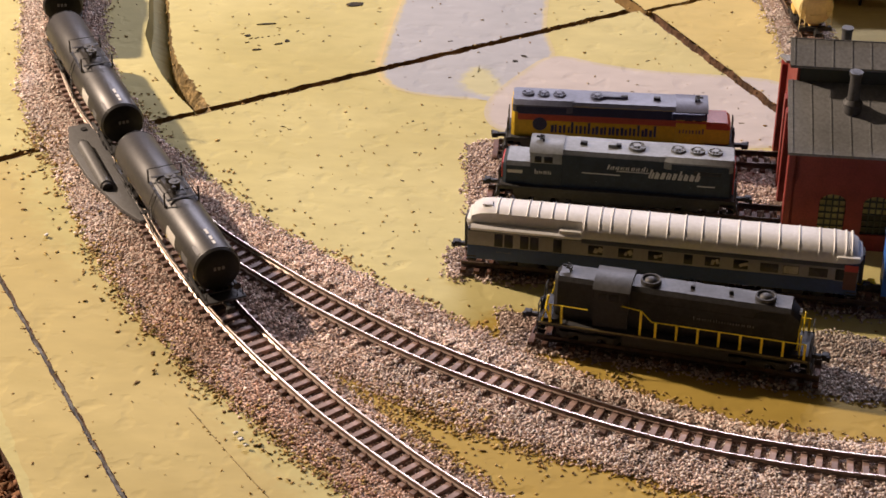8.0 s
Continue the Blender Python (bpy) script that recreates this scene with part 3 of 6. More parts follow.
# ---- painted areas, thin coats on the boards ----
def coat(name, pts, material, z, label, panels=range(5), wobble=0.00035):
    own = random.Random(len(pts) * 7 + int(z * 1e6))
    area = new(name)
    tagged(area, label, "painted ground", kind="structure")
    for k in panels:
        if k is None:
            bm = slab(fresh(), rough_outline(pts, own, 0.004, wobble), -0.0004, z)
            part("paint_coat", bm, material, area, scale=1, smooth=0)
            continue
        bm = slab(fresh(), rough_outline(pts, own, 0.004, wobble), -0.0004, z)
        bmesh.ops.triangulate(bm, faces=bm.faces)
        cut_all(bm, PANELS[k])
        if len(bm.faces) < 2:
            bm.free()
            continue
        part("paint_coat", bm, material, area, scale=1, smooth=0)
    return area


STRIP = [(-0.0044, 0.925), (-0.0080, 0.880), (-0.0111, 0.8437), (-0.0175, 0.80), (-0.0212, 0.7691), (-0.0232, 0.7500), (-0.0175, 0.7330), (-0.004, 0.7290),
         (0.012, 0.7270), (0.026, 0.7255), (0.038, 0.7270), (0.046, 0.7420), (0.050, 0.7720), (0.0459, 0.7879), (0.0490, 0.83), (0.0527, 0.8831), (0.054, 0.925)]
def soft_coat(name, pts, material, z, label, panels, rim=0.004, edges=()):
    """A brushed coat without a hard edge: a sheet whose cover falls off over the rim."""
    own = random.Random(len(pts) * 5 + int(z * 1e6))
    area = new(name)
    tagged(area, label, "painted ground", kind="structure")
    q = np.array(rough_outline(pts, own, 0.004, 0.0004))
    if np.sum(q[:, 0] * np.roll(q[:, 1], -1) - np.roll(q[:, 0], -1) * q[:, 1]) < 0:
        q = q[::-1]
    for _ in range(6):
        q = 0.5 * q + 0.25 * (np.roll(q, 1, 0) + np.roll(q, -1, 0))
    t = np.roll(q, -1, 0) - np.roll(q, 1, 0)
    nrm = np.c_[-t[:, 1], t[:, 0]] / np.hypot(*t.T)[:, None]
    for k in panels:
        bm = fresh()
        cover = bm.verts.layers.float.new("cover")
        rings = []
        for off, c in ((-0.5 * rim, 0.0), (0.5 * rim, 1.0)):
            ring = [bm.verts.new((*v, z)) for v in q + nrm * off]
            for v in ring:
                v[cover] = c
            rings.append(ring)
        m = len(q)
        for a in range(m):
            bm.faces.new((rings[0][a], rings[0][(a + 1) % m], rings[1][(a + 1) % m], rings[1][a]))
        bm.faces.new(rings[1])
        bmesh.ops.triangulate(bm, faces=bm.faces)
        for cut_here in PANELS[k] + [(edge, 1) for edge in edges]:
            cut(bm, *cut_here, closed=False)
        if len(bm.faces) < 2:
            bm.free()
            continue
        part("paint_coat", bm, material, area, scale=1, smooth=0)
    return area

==

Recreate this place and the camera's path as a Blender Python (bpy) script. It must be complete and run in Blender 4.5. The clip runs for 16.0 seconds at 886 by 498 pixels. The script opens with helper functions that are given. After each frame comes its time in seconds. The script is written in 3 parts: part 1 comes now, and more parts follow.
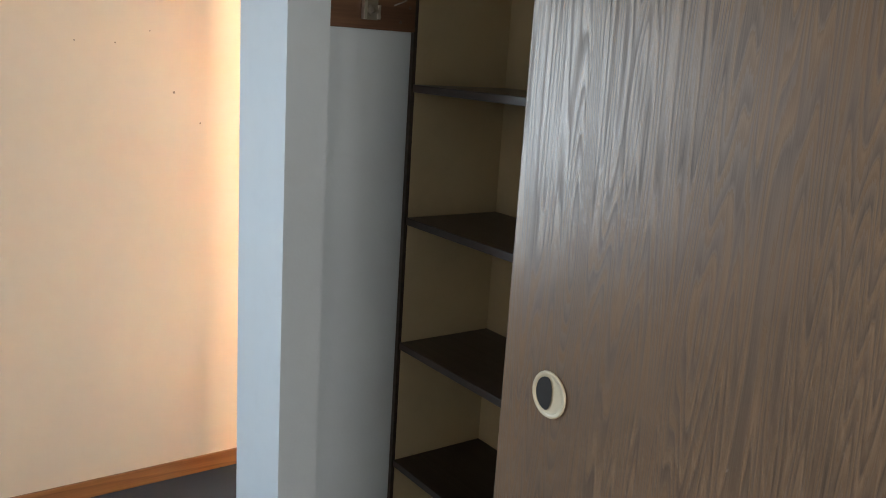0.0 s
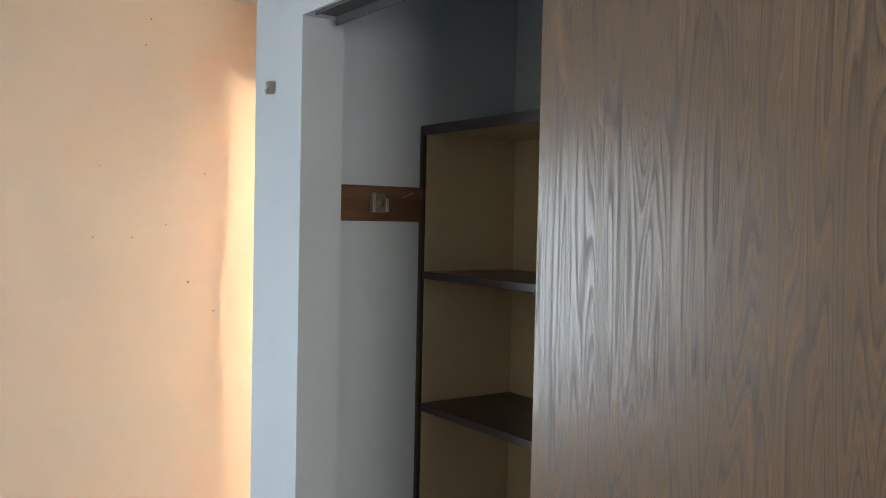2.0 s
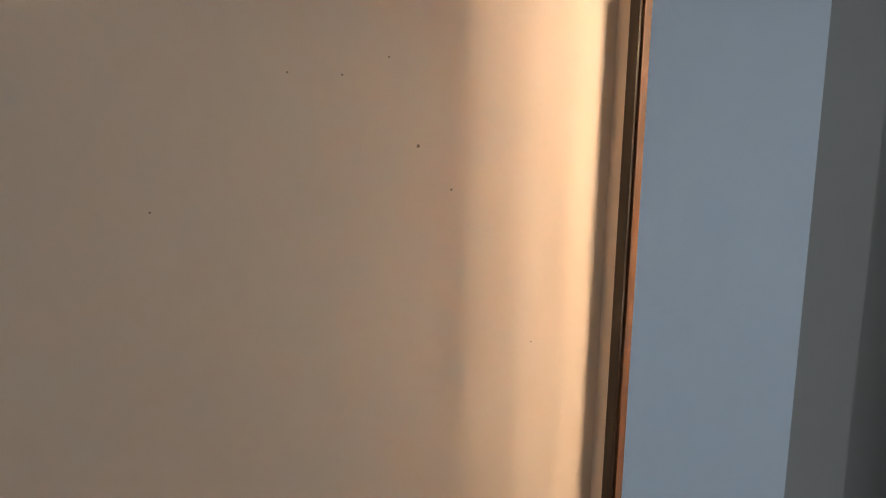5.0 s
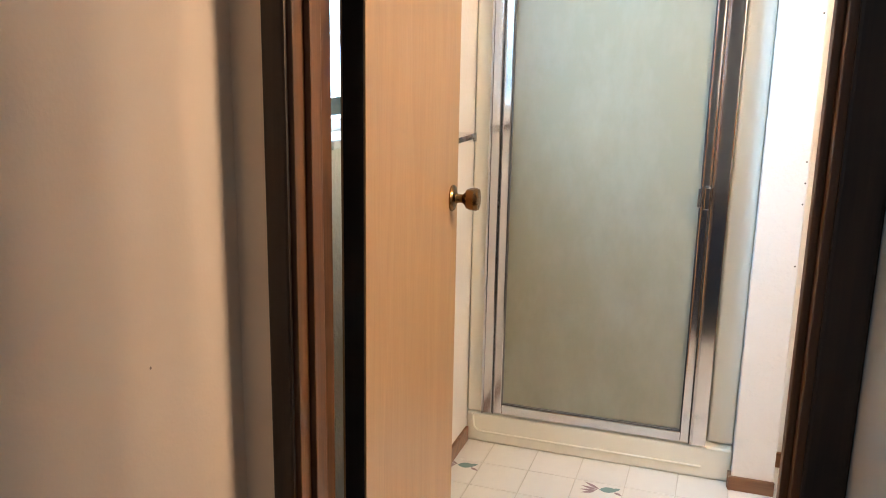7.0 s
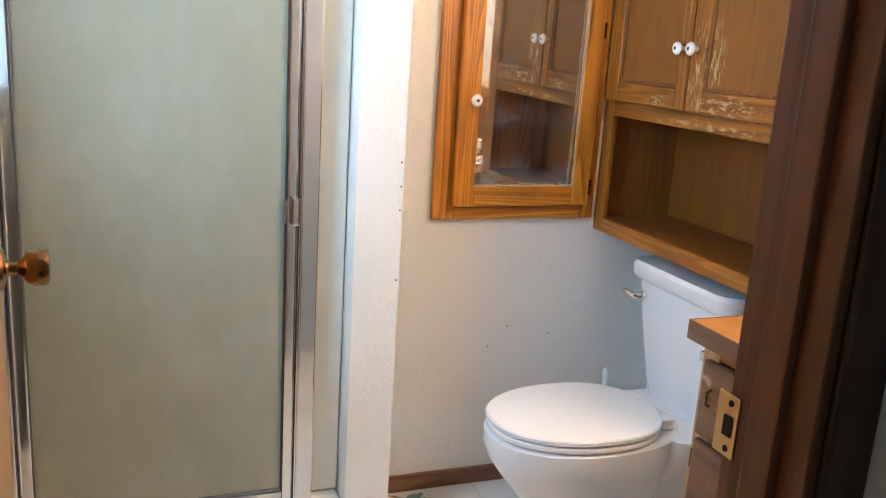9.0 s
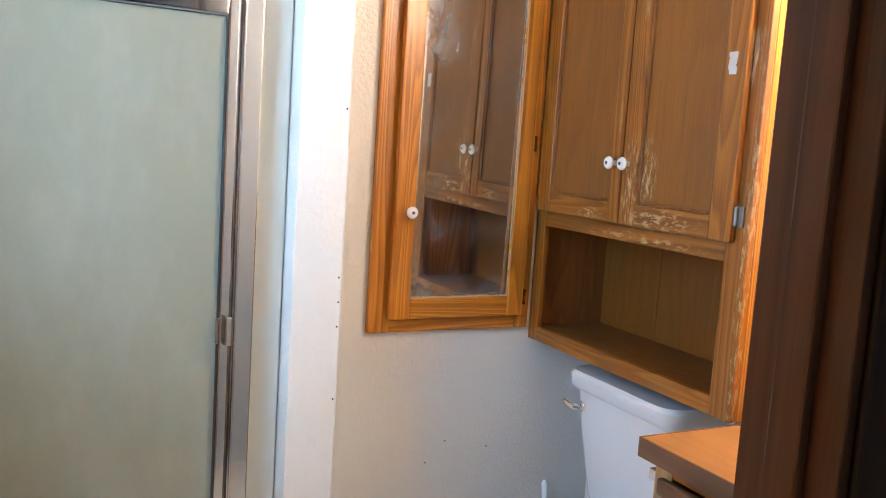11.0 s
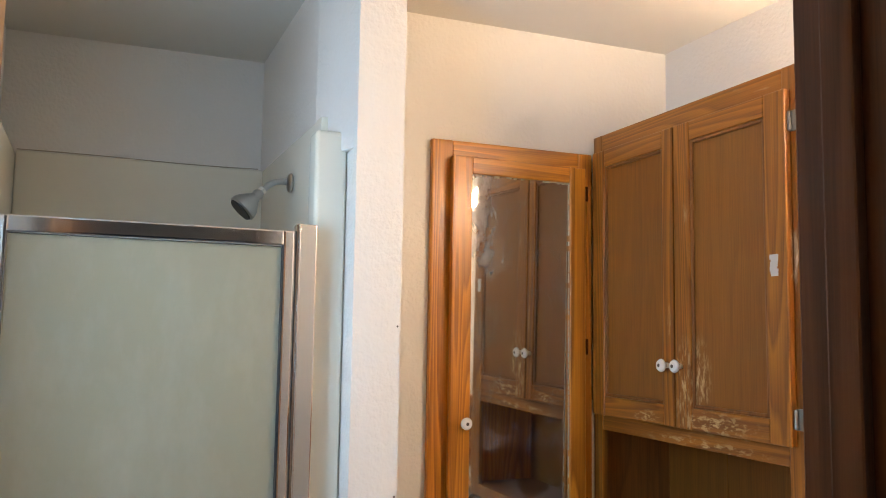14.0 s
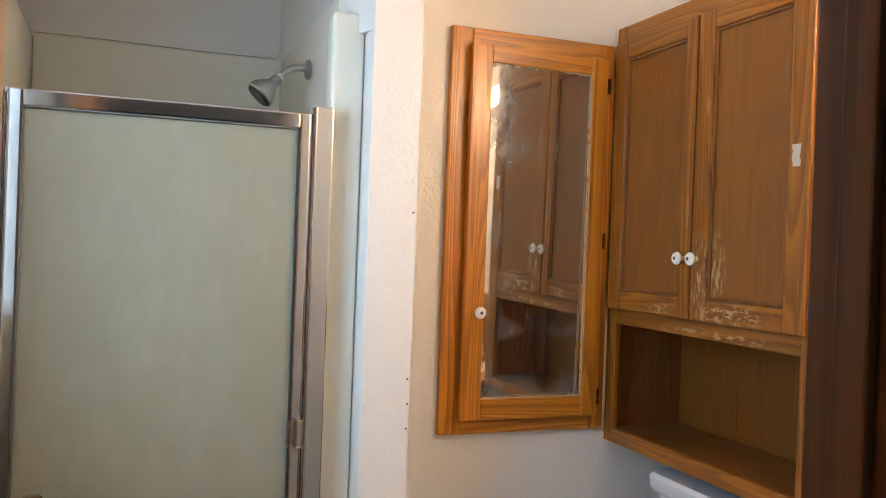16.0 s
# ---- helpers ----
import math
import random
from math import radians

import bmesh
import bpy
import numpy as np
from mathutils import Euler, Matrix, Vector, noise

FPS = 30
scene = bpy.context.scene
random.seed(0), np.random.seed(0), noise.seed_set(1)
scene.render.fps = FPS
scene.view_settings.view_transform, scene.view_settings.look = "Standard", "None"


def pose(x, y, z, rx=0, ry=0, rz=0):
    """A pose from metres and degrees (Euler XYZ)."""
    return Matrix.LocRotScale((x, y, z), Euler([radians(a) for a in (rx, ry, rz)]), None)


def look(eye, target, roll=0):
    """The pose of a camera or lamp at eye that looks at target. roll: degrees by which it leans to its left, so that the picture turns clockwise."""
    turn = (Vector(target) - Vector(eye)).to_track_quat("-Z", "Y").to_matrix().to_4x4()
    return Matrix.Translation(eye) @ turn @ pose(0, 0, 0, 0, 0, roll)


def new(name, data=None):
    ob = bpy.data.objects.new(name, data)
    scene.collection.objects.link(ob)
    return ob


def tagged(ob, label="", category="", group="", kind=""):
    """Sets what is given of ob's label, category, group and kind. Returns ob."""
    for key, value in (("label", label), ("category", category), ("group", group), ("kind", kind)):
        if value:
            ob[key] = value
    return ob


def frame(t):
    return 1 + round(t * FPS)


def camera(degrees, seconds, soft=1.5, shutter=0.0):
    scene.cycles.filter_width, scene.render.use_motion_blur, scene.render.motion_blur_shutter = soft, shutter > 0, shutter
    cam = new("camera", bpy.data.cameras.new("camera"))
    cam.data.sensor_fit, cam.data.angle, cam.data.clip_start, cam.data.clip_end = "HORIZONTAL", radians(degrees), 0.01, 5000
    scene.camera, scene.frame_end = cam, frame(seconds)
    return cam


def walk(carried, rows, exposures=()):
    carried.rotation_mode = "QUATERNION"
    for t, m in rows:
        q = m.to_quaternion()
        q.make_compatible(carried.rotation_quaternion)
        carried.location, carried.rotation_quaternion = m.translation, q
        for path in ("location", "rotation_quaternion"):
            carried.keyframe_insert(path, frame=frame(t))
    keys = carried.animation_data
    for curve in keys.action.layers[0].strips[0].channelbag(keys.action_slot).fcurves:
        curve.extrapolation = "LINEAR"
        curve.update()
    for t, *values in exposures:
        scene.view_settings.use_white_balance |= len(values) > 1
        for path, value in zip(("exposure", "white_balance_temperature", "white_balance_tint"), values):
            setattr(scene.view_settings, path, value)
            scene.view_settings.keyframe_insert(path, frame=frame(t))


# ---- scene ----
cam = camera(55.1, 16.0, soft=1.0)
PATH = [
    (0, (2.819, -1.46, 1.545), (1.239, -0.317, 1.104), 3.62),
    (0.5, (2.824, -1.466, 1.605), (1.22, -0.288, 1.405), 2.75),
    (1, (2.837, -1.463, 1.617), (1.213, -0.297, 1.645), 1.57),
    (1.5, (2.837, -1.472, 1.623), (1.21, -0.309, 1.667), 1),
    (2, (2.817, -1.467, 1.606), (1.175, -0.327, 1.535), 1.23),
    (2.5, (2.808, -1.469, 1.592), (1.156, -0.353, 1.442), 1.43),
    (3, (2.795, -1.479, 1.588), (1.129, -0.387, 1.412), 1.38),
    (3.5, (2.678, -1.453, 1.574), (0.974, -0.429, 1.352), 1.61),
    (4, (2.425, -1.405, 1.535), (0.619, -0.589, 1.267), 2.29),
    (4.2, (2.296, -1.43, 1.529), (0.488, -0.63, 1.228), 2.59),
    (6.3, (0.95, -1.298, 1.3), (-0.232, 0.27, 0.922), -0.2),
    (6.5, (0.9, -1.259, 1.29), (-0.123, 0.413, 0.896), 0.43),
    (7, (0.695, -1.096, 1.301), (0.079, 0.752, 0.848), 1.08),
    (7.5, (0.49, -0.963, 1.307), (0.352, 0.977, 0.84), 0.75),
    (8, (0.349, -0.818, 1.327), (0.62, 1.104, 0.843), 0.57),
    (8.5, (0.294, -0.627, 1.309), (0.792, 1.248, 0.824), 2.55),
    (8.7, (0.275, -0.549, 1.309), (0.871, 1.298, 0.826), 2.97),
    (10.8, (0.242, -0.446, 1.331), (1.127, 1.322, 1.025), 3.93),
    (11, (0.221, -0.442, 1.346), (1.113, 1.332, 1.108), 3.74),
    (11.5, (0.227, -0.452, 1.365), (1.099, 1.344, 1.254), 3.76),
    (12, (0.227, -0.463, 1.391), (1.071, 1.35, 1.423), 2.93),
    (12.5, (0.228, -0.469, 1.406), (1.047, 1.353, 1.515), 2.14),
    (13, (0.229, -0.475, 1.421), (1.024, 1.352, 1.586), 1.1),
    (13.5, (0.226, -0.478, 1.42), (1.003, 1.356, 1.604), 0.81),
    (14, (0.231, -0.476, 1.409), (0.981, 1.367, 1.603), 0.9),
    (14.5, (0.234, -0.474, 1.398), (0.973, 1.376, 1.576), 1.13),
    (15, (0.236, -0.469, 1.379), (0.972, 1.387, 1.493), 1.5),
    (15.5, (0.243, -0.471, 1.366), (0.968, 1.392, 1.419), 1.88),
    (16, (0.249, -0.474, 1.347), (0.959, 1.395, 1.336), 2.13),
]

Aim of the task
Report how many lines of the listing hold the word "this", with nothing but the number.

The answer
2